While we’re making infographics, they’re storming the Capitol. And no, I DO NOT support violence. I absolutely reject everything that day stood for.
But I do support intensity. And we need more of it.
History Was Not Changed by People Who Stayed Calm
We need to discuss what actually creates change, because it’s not moderation, it’s not polite debate, and it’s definitely not staying quiet until we “know enough” to speak on something.
What actually creates change is rage, refusal, and disruption. The Civil Rights Movement was not calm. It was sit-ins, protests, and collective rage. Stonewall was a riot. The labor movement was born from strikes, blockades, and resistance. Abolitionists were called extreme, radical, and dangerous. ACT UP, Black Lives Matter, the Women’s March, pro-Palestine student uprisings, none of it was about being palatable.
Outrage was never the problem; it was the spark.
As one of my favorite sayings goes: Well-behaved women seldom make history.
And neither do well-behaved citizens.
Stop Apologizing for Being Angry
If you’ve ever been called too political, too emotional, or too intense, genuinely, congratulations. You’re probably someone I’d love to be friends with.
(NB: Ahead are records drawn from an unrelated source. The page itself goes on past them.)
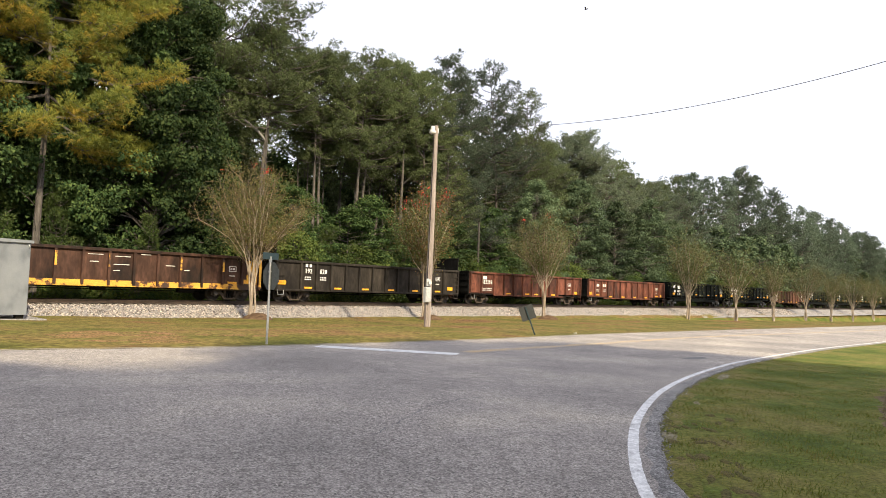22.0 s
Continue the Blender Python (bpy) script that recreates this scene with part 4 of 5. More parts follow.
def pine_meshes(seed, h, crown, wide, whorls, per=22, needle=0.2, mat=None, k=6, fine=0.1, clump=0.36, trunk_r=0.19, skirt=0.55, cone=0.0, limbs=2.5, many=1.7, snags=0, old=None, droop=0.0):
    """A tall pine: bare bole with dead stubs, then upswept limbs that end in round puffs of needles.
    Returns trunk and crown meshes, and a mesh of older needles where a material for them is given."""
    rng = np.random.default_rng(seed)
    wood = Shape()
    path = bent_trunk(wood, h, trunk_r, rng, 0.5)
    for i in range(snags):
        p0 = on_path(path, h * crown * (0.3 + 0.7 * rng.random()))
        a, ln = rng.random() * 6.283, 0.5 + 1.3 * rng.random()
        d = np.array([math.cos(a), math.sin(a), 0.3 + 0.8 * rng.random()])
        wood.tube([p0, p0 + d * ln * 0.5 + rng.normal(size=3) * 0.06, p0 + d * ln + (0, 0, -0.3 * ln)], [0.028, 0.018, 0.006], 4, False)
    cs, ds, oc, od = [], [], [], []
    for i in range(whorls):
        q = (i + rng.random() * 0.8) / whorls
        z = h * crown + (h * (1 - crown) - 0.4) * q
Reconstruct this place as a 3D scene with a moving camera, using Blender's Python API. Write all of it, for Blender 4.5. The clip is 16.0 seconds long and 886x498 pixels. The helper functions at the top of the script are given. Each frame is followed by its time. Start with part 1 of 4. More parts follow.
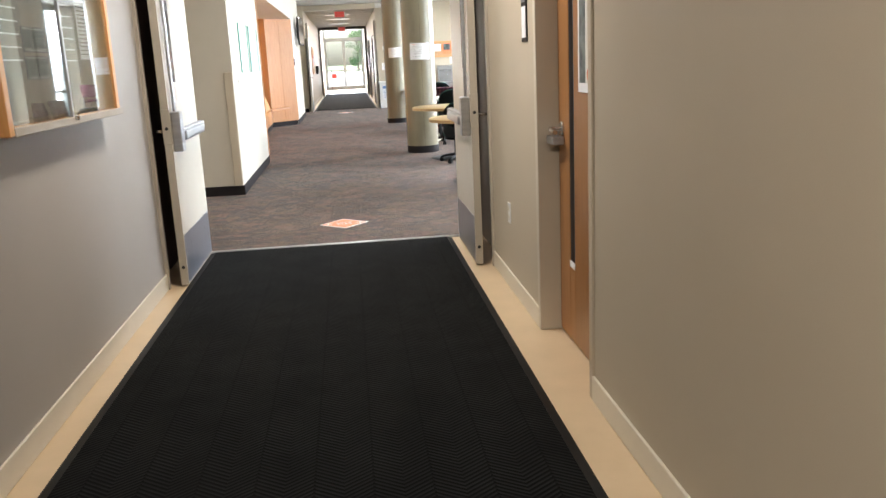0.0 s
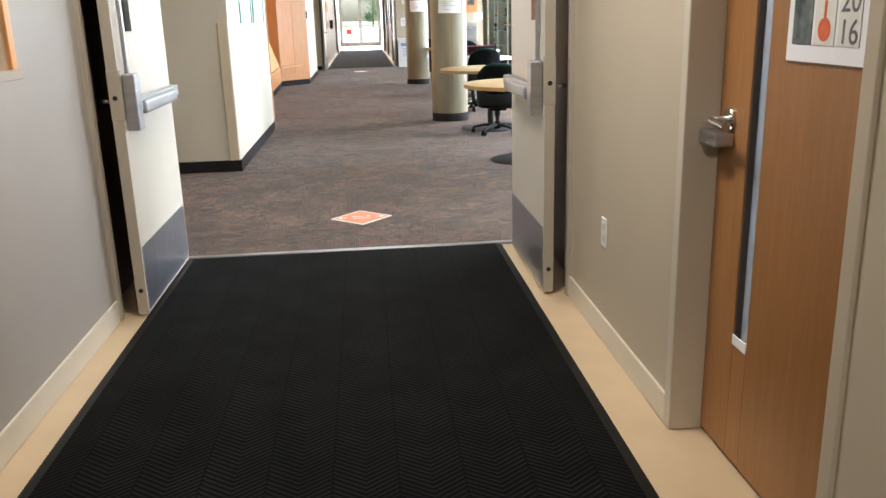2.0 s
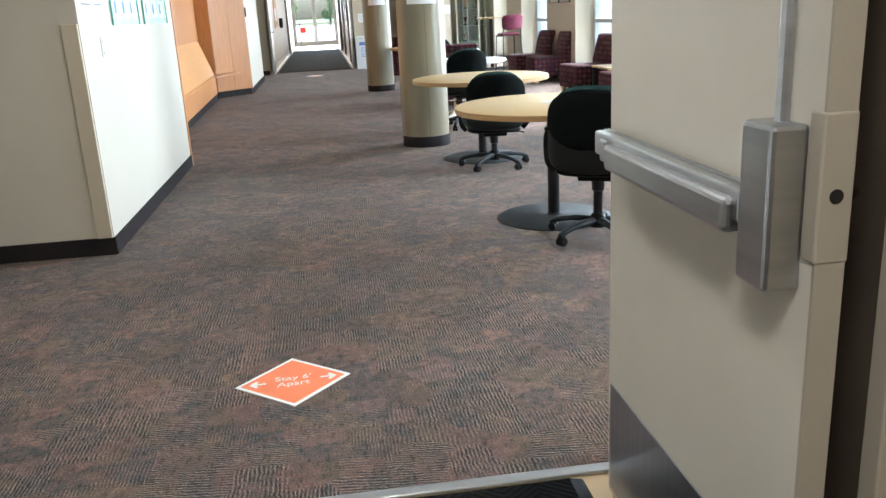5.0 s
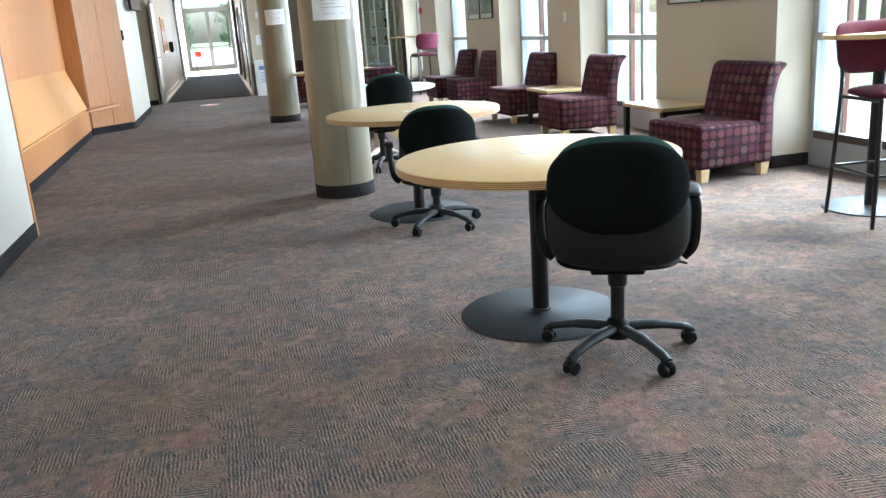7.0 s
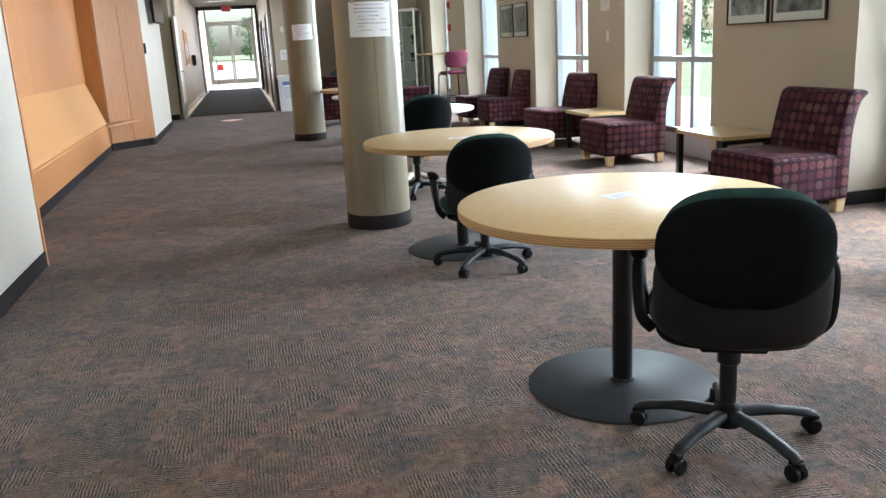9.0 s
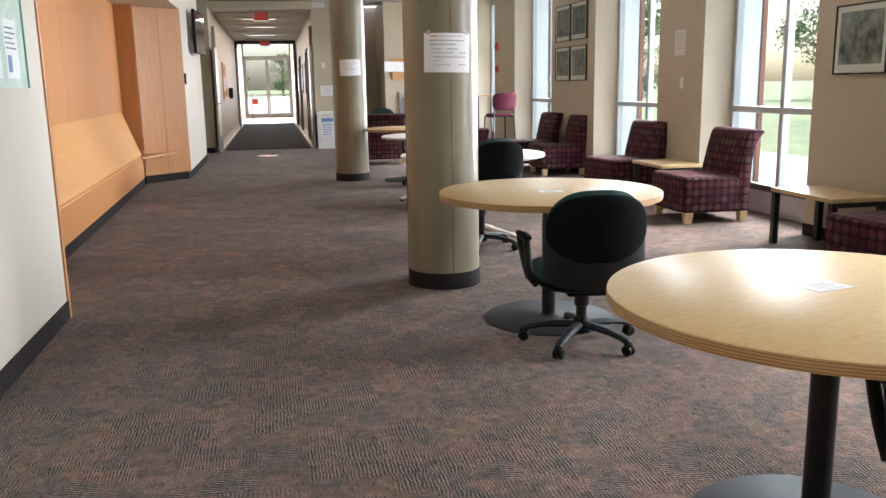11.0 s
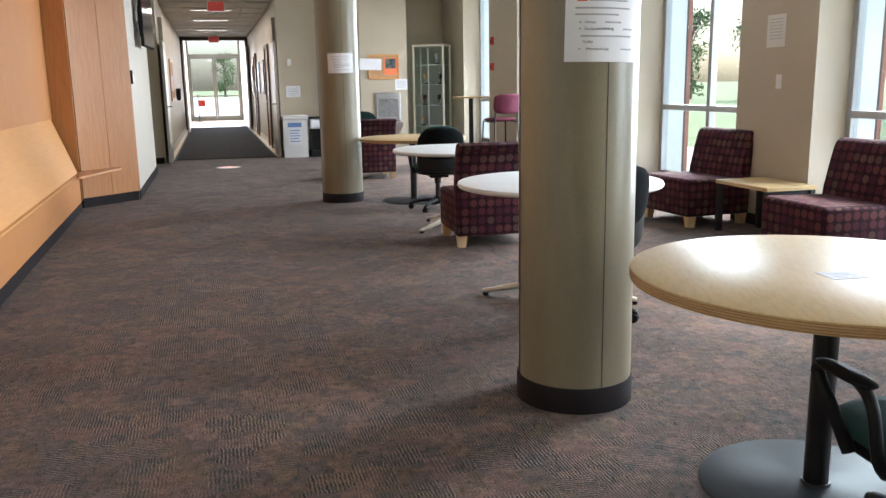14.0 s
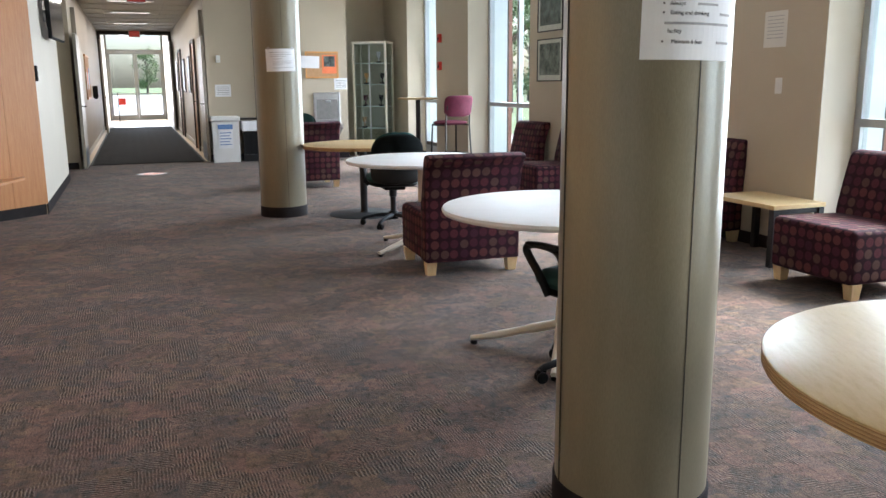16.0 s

These phrases are designed to silence us, to make us doubt ourselves, and to keep us quiet and manageable. But we don’t owe anyone calm, especially not now.
Outrage is not chaos; it’s clarity.
It’s how we survive in a world actively trying to silence, erase, and dehumanize people.
Let them call us radical, let them call us dramatic, let them call us crazy. They already do!!!! Better to be called “too much” than not to be noticed at all.
So, please, stop whispering, stop shrinking, stop apologizing.
We are not too angry, we’re awake.
Outrage Is a Strategy, Let’s Use It
We don’t need more centrism. We don’t need more neutral infographics or clever clapbacks.
We don’t need to beg people to care in just the right tone. We need fire. We need fury. We need unapologetic, relentless, organized outrage.
We’re not losing because we’re wrong; we’re losing because we’re quiet. They want us to stay calm, collected, and polite. We should be loud, relentless, and impossible to ignore.